はじめに
$n$個のデータ$x_1$があり、母平均を$\mu$とすると、分散$s^2$は
$\displaystyle s^2 = \dfrac{1}{n} \sum_{i=1}^n (x_i \; – \; \mu)^2 \quad \cdots \quad (1)$
で計算することができます。
しかし、母平均$\mu$が未知の場合には、分散$\hat{s}^2$は、
$\displaystyle \hat{s}^2 = \dfrac{1}{n \; – \; 1} \sum_{i=1}^n (x_i \; – \; \bar{x})^2 \quad \cdots \quad (2)$
で計算する必要があります。
2つの式を比べると、式としては、$n$ではなく$n-1$となっています。また、ここで$\bar{x}$は標本平均であり、$\mu$ではない形になっています。
なぜ、そうなるのか
母平均が既知の場合
母平均が$\mu$であると分かっているときには、母分散を$\sigma^2$とすると、
$E(s^2) = \dfrac{1}{n} \sum_{i=1}^n E(x_i \; – \; \mu)^2 = \dfrac{1}{n} \sum_{i=1}^n \sigma^2 = \sigma^2$
となり、推計した分散$s^2$は、不偏推定量であることが分かります。
母平均が未知の場合
母平均が分からないときには、平均については標本平均$\bar{x}$を使う必要が出てきます。
このとき、$(1)$式において、$\mu$の代わりに標本平均$\bar{x}$を使って、分散$\tilde{s}^2$を計算してみましょう。
$\displaystyle \tilde{s}^2 = \dfrac{1}{n} \sum_{i=1}^n (x_i \; – \; \bar{x})^2 = \dfrac{1}{n} \sum_{i=1}^n x_i^2 \; – \; 2 \bar{x} \dfrac{1}{n} \sum_{i=1}^n x_i + \bar{x}^2 = \dfrac{1}{n} \sum_{i=1}^n x_i^2 \; – \; \bar{x}^2 \quad \cdots \quad (3)$
ここで、$(1)(3)$式から、母平均が既知の場合と未知の場合で、分散を比較します。

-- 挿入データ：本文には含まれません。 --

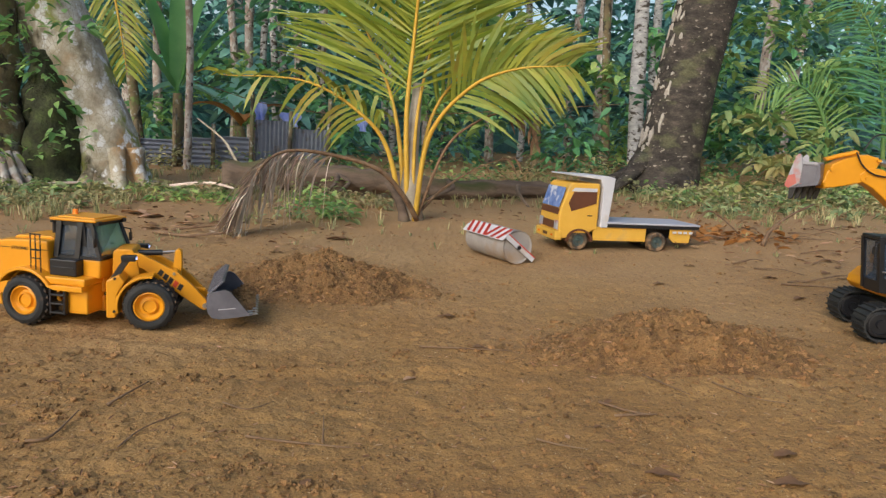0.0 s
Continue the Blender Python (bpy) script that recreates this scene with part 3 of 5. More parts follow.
def banana(x, y, z, leaves, label, mat=None, seed=0, bend=1.4):
    """Banana plant: sheathed stem and long split blades with a midrib."""
    root = tagged(new("banana_plant"), label, "banana plant", "banana plants")
    root.matrix_basis = pose(x, y, 0)
    bm = bmesh.new()
    tube(bm, smooth_line([(0, 0, -0.05), (0.01, 0, z * 0.5), (0.0, 0, z)], 10), [0.075 - 0.004 * i for i in range(10)], 10, 0.1, seed)
    part("stem", bm, BARK_MOSS, root, smooth=True)
    for i, (head, lean, L, w) in enumerate(leaves):
        rnd = random.Random(seed * 10 + i)
        verts, faces = [], []
        d = Vector((math.cos(head), math.sin(head), 0))
        side = Vector((-math.sin(head), math.cos(head), 0))
        p, ang, n = Vector((0, 0, z)), lean, 15
        for t in range(n):
            f = t / (n - 1)
            ww = w * (0.1 if f < 0.12 else math.sin(math.pi * min(1.0, 0.12 + 0.88 * f)) ** 0.6) * 0.5 + 0.004
            up = Vector((0, 0, 1)) * math.cos(ang) - d * math.sin(ang)
            lift = up * ww * 0.3
            e = rnd.uniform(0.85, 1.05)
            verts += [tuple(p + side * ww * e + lift), tuple(p), tuple(p - side * ww * e + lift)]
            p = p + (d * math.cos(ang) + Vector((0, 0, 1)) * math.sin(ang)) * (L / (n - 1))
            ang -= bend * (1.2 / n) * (0.4 + f)
        for t in range(n - 1):
            b = 3 * t
            faces += [(b, b + 1, b + 4, b + 3), (b + 1, b + 2, b + 5, b + 4)]
        link_mesh("blade", raw_mesh("blade", verts, faces), mat or LEAF_BLUE_HAZED, root, smooth=True)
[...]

$\displaystyle s^2 \; – \; \tilde{s}^2 = \left( \dfrac{1}{n} \sum_{i=1}^n (x_i \; – \; \mu)^2 \right) \; – \; \left( \dfrac{1}{n} \sum_{i=1}^n x_i^2 \; – \; \bar{x}^2 \right) = (\bar{x}^2 \; – \; \mu)^2 \quad \cdots \quad (4)$
から、母平均が既知の場合の分散$s^2$と母平均が未知の場合の分散$\tilde{s}^2$の差・違いは$(\bar{x}^2 \; – \; \mu)^2$であることが分かります。
ここで、$(\bar{x}^2 \; – \; \mu)^2$について、平均をとると、
$\displaystyle E((\bar{x}^2 \; – \; \mu)^2) = V(\bar{x}) = \dfrac{1}{n^2} V \left( \sum_{i=1}^n x_i \right) = \dfrac{1}{n^2} \sum_{i=1}^n \sigma^2 = \dfrac{\sigma^2}{n} \quad \cdots \quad (5)$
を得ることができます。
母平均が未知の場合の分散$\tilde{s}^2$について、$(4)(5)$式を使い、平均をとると、
$\displaystyle E(\tilde{s}^2) = E(s^2) \; – \; E((\bar{x}^2 \; – \; \mu)^2) = \sigma^2 \; – \; \dfrac{\sigma^2}{n} = \dfrac{n \; – \; 1}{n}\sigma^2$
が得られ、$E(\tilde{s}^2)$に$n/(n \; – \;1)$を掛けると、不偏推定量を得ることができます。
このことから、$(3)$式に、$n/(n \; – \;1)$を掛けると、
$\displaystyle \hat{s}^2 = \dfrac{1}{n \; – \; 1} \sum_{i=1}^n (x_i \; – \; \bar{x})^2$
となり、$(2)$式のようになることが分かります。